--- Start ---
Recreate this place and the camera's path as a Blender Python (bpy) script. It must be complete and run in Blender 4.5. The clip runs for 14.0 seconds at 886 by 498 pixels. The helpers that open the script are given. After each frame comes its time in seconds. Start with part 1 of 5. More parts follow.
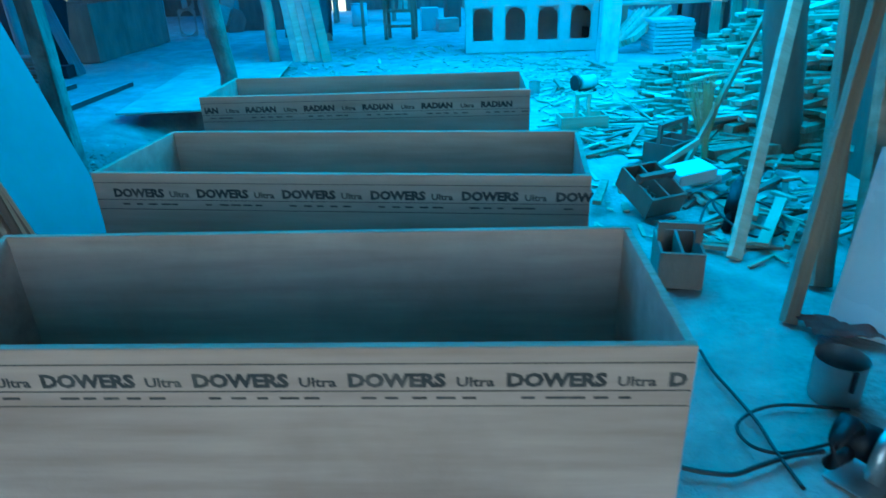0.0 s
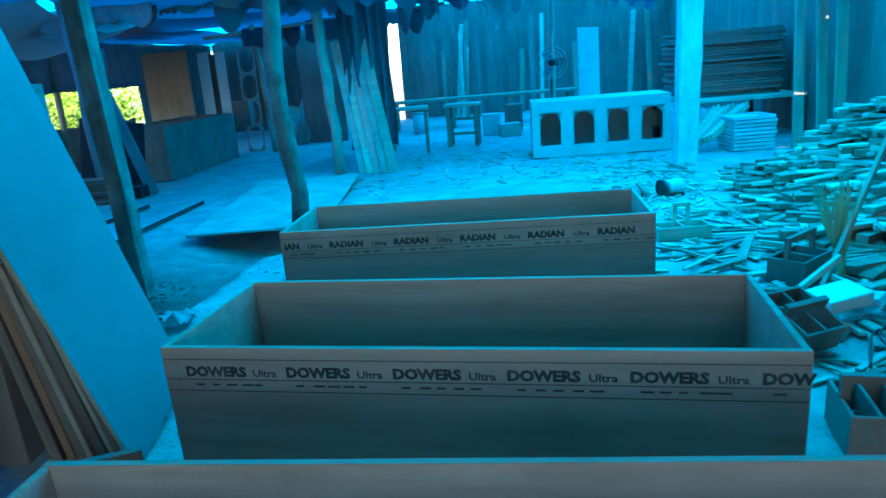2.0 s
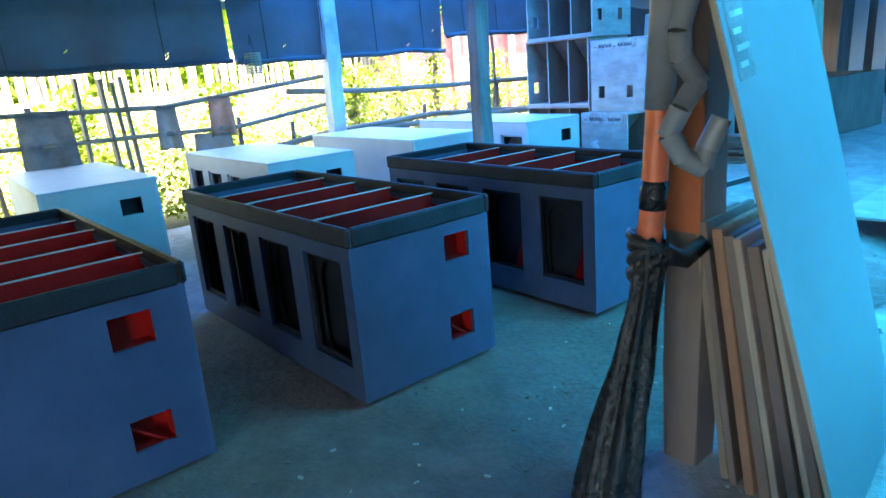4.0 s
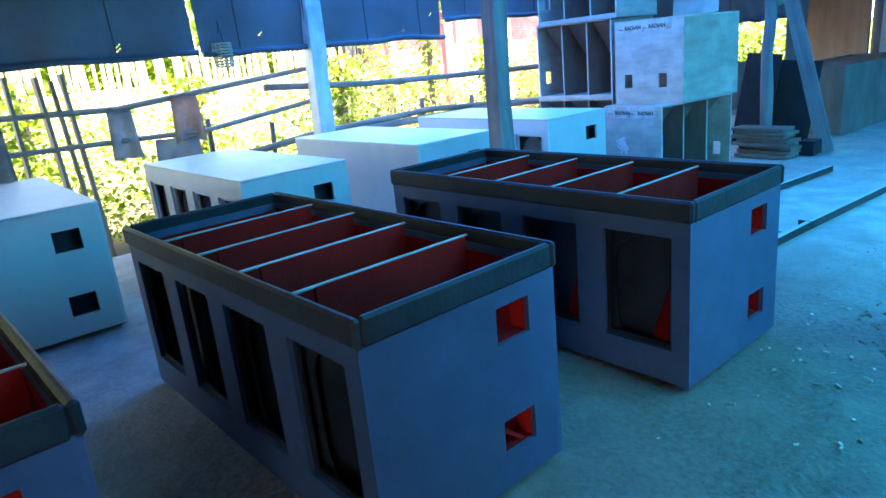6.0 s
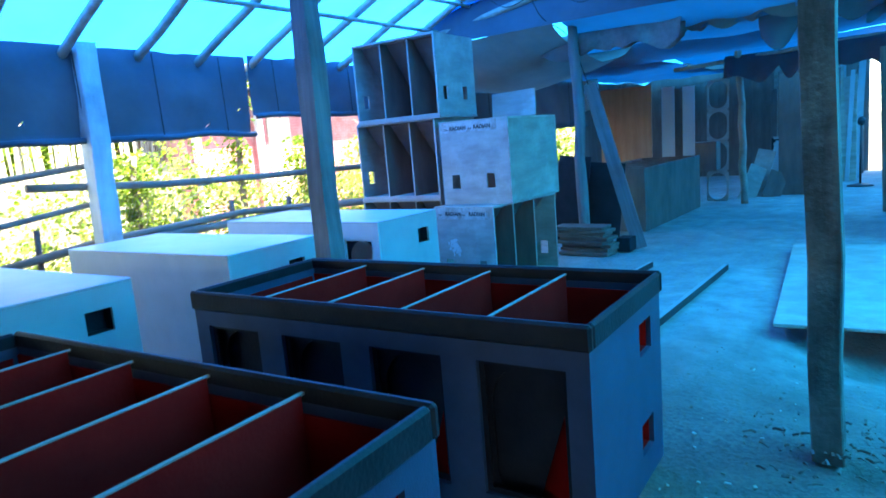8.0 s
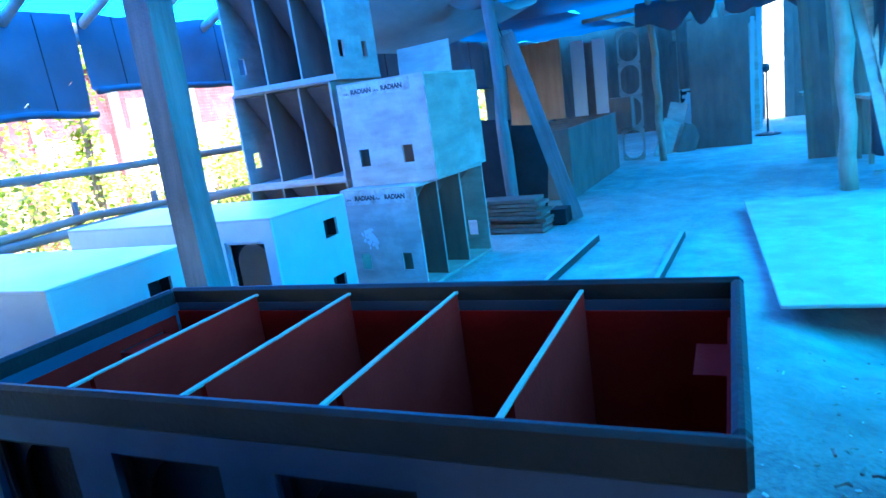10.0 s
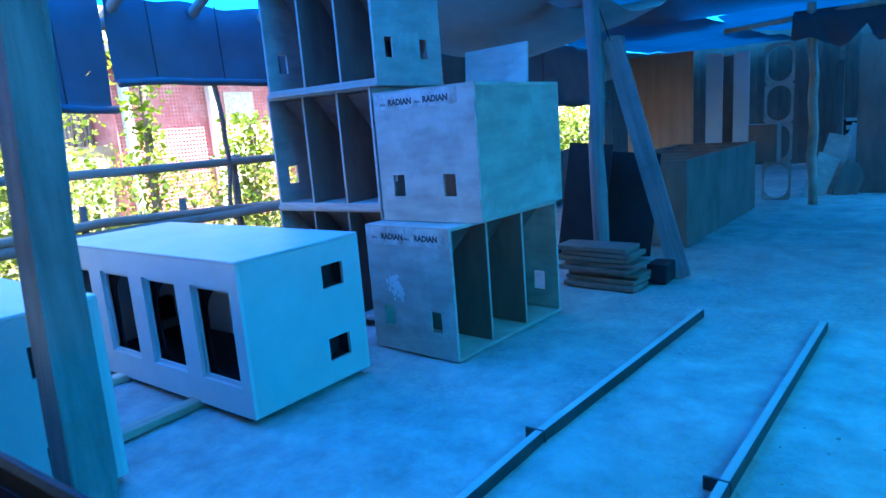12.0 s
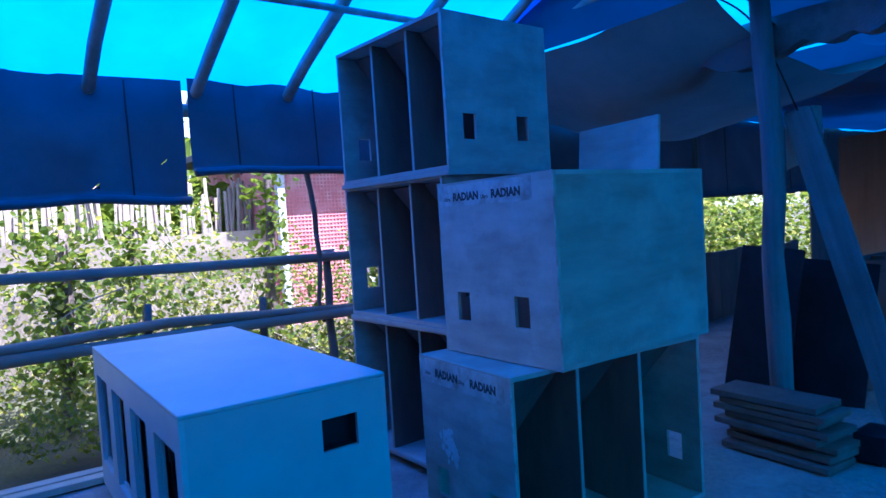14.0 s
--- End ---
● What is asked:
Copy out all of the data word for word. Do not carry over any picture.

● Answer to the exercise:
Recreate this place and the camera's path as a Blender Python (bpy) script. It must be complete and run in Blender 4.5. The clip runs for 14.0 seconds at 886 by 498 pixels. The helpers that open the script are given. After each frame comes its time in seconds. Start with part 1 of 5. More parts follow.
0.0 s
2.0 s
4.0 s
6.0 s
8.0 s
10.0 s
12.0 s
14.0 s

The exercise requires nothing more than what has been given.